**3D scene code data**
▼

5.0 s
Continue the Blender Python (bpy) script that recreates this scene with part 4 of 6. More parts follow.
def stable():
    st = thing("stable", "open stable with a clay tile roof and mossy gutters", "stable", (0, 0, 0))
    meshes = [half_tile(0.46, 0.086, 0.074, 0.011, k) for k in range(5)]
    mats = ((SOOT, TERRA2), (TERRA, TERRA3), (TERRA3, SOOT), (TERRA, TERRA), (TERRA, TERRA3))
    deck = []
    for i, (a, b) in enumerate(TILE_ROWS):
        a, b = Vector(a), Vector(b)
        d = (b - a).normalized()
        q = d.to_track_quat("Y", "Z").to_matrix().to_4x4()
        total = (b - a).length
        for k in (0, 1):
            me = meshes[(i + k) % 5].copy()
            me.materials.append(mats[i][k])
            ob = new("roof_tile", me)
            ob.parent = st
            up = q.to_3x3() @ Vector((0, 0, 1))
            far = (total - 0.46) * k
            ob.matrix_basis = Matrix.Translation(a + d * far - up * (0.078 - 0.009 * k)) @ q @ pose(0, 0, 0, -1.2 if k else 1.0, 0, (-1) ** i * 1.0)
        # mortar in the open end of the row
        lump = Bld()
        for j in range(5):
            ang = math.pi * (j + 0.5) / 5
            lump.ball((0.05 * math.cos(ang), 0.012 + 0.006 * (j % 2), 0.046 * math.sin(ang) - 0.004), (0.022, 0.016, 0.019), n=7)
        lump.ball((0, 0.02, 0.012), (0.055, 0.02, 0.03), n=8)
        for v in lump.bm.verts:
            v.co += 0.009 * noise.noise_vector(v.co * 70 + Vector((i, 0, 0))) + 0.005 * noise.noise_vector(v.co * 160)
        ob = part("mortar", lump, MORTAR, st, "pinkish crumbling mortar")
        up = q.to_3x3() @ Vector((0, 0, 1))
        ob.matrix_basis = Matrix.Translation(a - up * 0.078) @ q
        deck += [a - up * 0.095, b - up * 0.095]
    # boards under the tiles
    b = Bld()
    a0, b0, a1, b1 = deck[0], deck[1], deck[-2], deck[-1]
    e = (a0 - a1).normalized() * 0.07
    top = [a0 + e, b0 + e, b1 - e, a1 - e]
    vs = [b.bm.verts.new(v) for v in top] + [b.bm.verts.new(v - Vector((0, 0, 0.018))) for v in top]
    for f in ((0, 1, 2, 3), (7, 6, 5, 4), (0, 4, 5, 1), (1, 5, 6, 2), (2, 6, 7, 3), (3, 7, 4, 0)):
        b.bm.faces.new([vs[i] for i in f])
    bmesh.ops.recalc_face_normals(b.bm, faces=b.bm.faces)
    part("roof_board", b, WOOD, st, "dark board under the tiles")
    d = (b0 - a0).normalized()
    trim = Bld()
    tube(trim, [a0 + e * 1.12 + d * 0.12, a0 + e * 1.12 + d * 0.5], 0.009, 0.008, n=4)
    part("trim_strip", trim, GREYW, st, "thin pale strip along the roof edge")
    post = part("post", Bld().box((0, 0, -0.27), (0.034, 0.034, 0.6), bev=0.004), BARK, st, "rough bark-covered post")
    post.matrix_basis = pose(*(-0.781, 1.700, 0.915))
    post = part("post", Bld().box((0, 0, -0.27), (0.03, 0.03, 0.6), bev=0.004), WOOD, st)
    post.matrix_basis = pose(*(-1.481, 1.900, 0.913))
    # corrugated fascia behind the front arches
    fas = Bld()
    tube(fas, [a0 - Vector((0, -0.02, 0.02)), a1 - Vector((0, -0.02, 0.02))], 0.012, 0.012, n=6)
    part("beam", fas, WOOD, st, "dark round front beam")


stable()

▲
▼

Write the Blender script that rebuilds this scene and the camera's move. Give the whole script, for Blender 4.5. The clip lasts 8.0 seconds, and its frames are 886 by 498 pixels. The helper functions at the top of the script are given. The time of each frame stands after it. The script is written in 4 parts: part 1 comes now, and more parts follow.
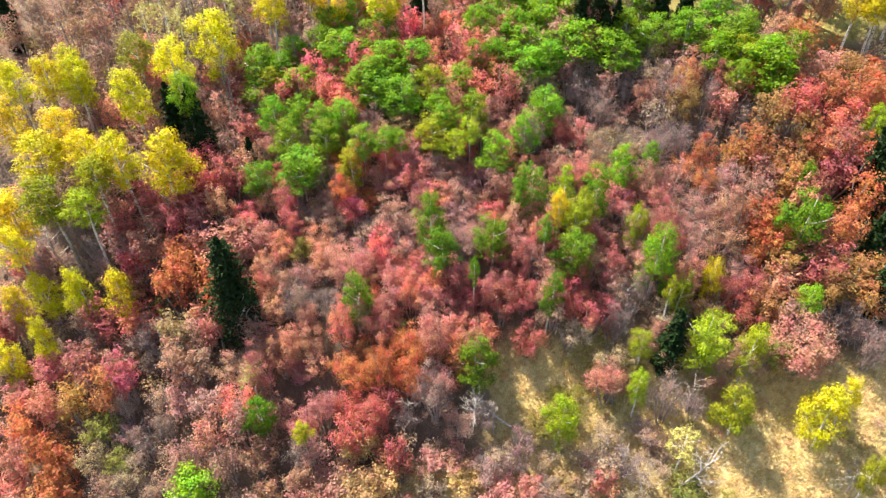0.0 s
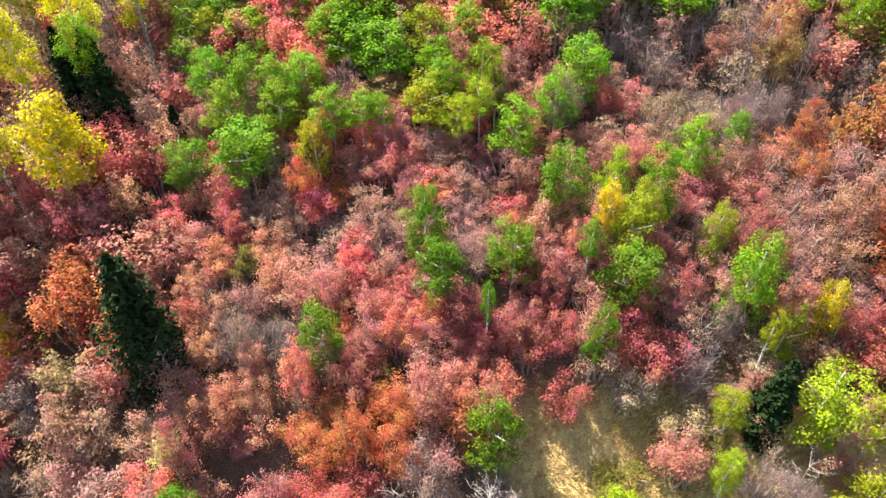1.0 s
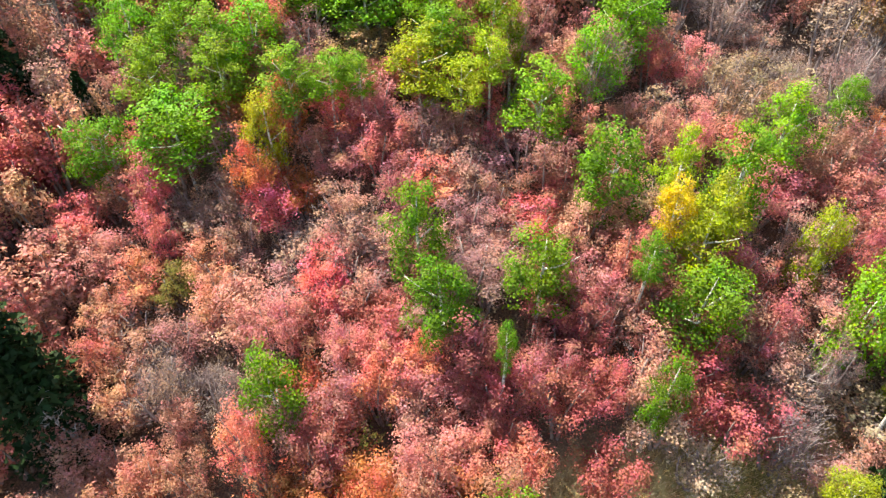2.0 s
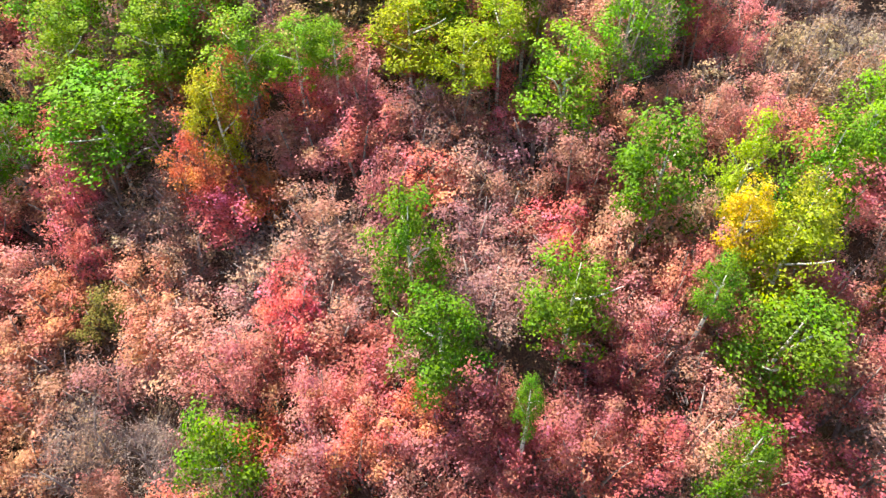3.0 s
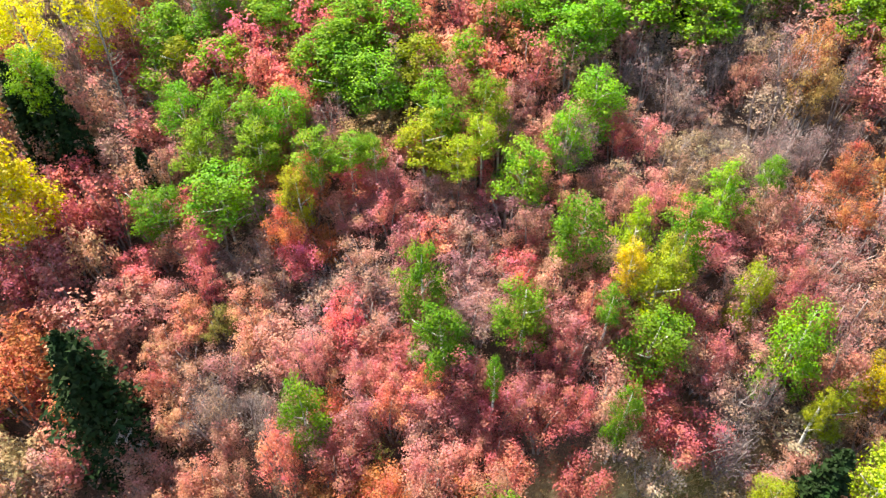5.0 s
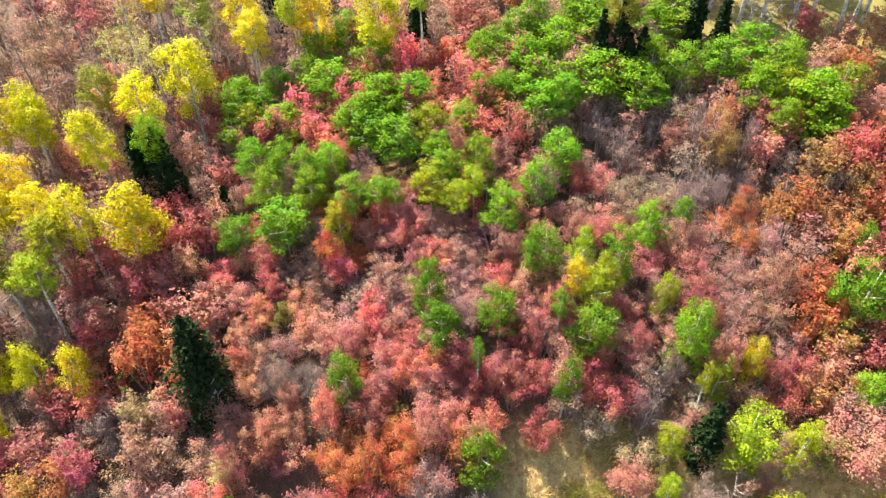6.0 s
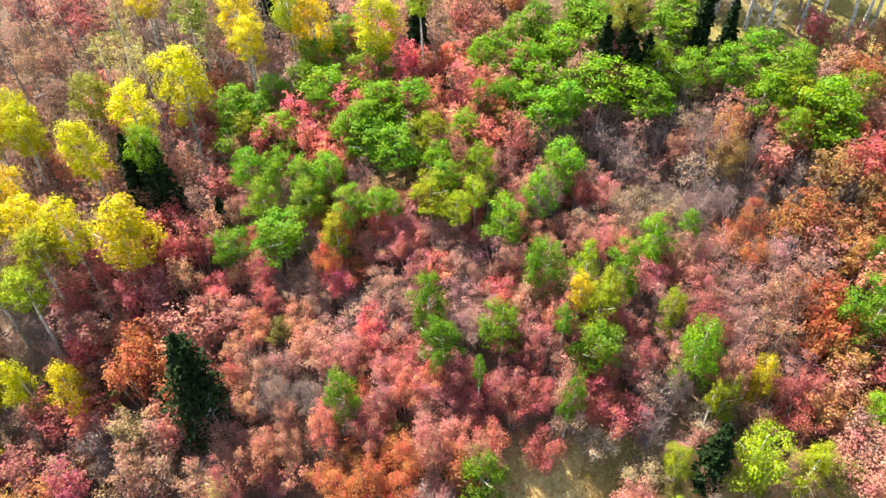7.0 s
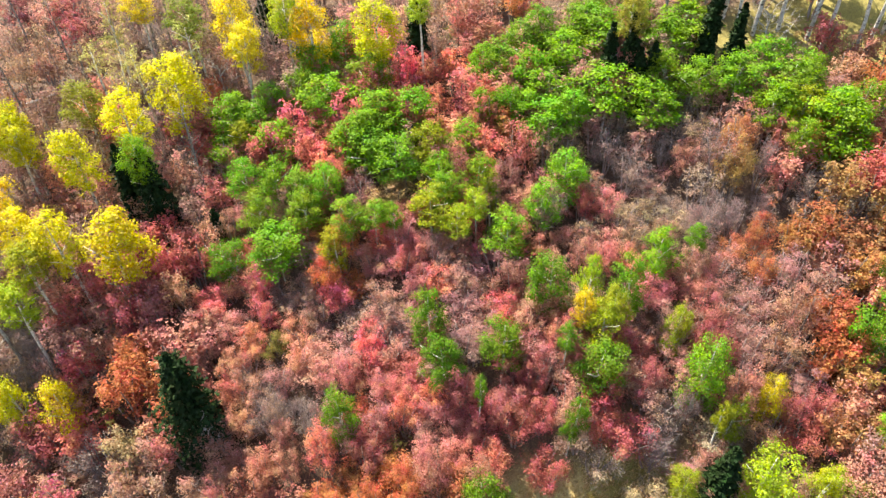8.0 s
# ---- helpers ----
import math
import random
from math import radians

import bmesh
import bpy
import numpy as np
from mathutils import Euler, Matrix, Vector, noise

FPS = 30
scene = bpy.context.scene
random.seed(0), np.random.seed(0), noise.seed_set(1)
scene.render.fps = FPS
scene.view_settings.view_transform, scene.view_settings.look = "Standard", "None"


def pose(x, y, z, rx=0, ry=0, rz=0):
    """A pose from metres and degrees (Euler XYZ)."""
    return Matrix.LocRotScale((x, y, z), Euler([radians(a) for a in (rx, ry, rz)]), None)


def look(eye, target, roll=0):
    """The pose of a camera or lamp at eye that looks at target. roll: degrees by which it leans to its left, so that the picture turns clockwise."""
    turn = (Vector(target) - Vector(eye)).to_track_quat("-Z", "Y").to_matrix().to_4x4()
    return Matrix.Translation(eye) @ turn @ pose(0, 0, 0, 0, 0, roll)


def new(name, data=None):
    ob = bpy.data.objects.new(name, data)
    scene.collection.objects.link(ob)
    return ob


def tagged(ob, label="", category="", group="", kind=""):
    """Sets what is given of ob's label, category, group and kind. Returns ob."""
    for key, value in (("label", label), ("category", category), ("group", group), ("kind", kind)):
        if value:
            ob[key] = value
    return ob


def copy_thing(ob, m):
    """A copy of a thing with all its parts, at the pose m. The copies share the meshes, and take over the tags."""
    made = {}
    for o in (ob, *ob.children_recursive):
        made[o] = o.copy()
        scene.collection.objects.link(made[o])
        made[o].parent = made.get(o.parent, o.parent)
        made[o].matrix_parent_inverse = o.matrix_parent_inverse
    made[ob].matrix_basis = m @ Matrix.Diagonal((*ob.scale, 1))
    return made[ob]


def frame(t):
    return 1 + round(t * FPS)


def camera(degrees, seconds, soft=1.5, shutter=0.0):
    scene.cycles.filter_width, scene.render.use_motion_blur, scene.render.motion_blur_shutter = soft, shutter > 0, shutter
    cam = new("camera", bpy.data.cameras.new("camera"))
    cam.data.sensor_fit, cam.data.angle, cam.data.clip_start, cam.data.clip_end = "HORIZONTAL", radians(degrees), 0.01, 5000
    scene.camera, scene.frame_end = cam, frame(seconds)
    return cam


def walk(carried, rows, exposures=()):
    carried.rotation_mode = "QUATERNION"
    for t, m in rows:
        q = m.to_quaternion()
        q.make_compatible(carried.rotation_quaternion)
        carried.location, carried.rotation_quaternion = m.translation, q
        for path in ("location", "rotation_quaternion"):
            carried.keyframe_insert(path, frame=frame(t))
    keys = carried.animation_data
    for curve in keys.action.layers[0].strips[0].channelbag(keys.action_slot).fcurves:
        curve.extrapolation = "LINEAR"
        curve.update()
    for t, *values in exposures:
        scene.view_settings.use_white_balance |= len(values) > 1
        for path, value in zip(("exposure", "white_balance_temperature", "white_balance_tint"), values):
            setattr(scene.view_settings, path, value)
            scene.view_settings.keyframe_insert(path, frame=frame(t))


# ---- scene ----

▲
▼

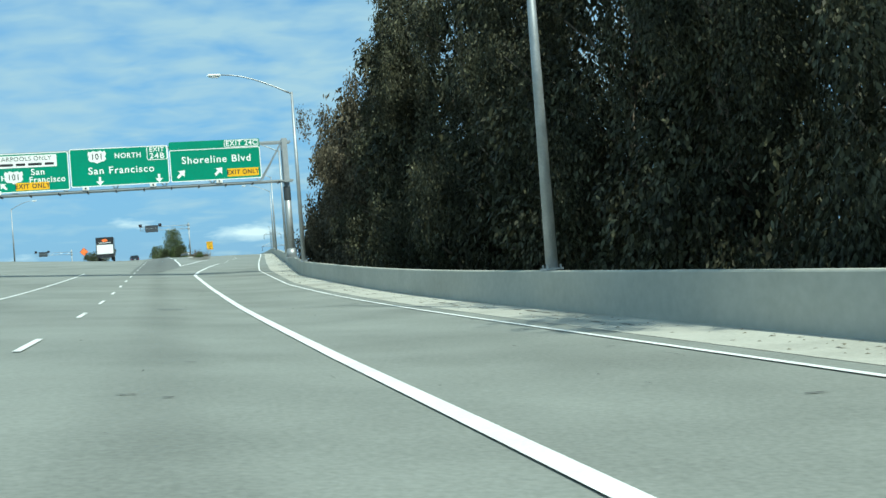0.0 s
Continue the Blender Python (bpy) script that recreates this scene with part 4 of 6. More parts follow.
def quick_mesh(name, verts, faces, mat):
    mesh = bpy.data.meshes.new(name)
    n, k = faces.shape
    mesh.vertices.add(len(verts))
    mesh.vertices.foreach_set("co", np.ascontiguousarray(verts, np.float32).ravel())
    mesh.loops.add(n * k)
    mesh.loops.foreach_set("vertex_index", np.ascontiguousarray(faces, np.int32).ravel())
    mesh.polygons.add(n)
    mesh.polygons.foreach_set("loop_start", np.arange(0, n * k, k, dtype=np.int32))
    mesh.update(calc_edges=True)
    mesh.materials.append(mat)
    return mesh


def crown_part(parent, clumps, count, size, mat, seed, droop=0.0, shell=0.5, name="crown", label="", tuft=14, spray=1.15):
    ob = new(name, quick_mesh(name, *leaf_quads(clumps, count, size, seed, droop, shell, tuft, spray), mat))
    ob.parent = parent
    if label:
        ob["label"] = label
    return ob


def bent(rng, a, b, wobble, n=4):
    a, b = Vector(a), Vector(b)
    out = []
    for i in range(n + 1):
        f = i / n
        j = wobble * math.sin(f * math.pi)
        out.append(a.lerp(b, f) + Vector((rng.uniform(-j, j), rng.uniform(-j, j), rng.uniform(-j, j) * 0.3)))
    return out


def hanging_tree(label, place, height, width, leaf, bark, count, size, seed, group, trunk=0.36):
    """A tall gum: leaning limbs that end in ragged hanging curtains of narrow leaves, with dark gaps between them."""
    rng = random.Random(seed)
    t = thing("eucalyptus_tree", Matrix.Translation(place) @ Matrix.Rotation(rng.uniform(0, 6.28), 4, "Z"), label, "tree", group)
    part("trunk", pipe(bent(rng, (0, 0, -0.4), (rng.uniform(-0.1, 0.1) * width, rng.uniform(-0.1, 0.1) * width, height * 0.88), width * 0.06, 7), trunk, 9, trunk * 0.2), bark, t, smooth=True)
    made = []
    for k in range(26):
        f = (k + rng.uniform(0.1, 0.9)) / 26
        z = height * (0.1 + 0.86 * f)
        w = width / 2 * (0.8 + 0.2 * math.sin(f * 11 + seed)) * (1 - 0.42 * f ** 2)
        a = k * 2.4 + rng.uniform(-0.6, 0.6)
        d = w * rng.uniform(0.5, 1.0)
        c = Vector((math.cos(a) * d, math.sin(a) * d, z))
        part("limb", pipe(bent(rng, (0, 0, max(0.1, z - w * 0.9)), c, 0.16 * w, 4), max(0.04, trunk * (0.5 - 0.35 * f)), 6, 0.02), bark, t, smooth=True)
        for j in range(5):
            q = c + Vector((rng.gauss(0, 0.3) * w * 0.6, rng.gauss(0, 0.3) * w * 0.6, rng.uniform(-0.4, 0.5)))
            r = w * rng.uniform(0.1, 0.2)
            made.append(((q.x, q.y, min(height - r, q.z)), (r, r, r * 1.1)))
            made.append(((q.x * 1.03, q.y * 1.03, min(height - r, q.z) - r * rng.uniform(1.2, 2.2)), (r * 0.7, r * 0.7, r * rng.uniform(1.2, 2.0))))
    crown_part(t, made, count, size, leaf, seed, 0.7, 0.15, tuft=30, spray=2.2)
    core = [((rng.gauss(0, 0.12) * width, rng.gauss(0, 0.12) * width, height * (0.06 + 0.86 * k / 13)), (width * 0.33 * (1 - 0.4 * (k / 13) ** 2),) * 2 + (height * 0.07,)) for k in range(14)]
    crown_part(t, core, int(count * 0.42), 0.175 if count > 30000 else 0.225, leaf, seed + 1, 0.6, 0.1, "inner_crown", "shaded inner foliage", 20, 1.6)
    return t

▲

**WHAT IS ASKED**
Only the lines from the one with "# ---- helpers" up to the one with "scene.render.fps = FPS" should be repeated, both included, exactly as they appear.

**SOLUTION TO THE PROBLEM**
# ---- helpers ----
import math
import random
from math import radians

import bmesh
import bpy
import numpy as np
from mathutils import Euler, Matrix, Vector, noise

FPS = 30
scene = bpy.context.scene
random.seed(0), np.random.seed(0), noise.seed_set(1)
scene.render.fps = FPS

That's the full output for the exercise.